Work to do: Wherever a line holds the string "with", copy that line.
======== Supplied material ========
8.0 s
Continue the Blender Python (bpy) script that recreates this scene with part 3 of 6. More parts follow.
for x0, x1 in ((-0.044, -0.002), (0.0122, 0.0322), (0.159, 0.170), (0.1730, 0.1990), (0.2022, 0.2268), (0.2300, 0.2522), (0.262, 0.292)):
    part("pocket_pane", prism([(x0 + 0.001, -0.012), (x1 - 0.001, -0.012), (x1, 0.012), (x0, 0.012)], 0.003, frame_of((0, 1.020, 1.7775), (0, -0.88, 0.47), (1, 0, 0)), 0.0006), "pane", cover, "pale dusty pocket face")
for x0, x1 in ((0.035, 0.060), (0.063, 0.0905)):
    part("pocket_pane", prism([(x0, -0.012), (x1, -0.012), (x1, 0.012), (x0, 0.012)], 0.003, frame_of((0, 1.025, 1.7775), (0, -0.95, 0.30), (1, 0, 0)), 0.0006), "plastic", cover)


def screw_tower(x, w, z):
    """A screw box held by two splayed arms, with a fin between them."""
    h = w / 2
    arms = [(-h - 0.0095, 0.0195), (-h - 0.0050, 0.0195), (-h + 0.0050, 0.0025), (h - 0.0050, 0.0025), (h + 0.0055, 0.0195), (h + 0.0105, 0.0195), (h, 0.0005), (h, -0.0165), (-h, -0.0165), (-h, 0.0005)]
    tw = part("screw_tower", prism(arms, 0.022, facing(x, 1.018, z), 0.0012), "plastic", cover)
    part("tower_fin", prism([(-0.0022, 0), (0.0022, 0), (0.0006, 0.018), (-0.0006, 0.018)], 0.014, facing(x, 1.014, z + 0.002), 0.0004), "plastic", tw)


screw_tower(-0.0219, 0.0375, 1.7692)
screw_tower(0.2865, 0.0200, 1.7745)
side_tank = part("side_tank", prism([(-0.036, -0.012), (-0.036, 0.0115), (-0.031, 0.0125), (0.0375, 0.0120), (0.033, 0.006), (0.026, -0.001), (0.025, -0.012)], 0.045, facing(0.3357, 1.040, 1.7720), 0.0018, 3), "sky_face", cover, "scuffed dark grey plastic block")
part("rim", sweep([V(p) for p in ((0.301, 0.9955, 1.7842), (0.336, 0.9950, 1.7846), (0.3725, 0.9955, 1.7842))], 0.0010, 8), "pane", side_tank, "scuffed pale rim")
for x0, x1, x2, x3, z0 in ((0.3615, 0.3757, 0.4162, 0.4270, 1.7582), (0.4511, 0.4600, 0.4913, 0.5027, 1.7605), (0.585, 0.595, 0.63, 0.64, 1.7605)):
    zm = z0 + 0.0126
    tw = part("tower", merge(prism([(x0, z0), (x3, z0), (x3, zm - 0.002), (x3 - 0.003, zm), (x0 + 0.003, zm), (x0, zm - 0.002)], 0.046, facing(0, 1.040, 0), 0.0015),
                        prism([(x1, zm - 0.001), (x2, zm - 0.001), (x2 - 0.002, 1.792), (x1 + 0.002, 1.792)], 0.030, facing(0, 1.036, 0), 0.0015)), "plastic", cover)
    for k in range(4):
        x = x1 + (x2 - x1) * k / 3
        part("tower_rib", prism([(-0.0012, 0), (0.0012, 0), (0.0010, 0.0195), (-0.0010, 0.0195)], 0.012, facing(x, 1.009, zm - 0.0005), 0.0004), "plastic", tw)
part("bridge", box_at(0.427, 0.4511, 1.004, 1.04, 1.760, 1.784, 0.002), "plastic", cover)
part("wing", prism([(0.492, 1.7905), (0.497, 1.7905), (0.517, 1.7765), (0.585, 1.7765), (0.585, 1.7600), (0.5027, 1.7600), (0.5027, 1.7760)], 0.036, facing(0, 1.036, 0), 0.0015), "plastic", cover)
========
Expected output:
Continue the Blender Python (bpy) script that recreates this scene with part 3 of 6. More parts follow.
    """A screw box held by two splayed arms, with a fin between them."""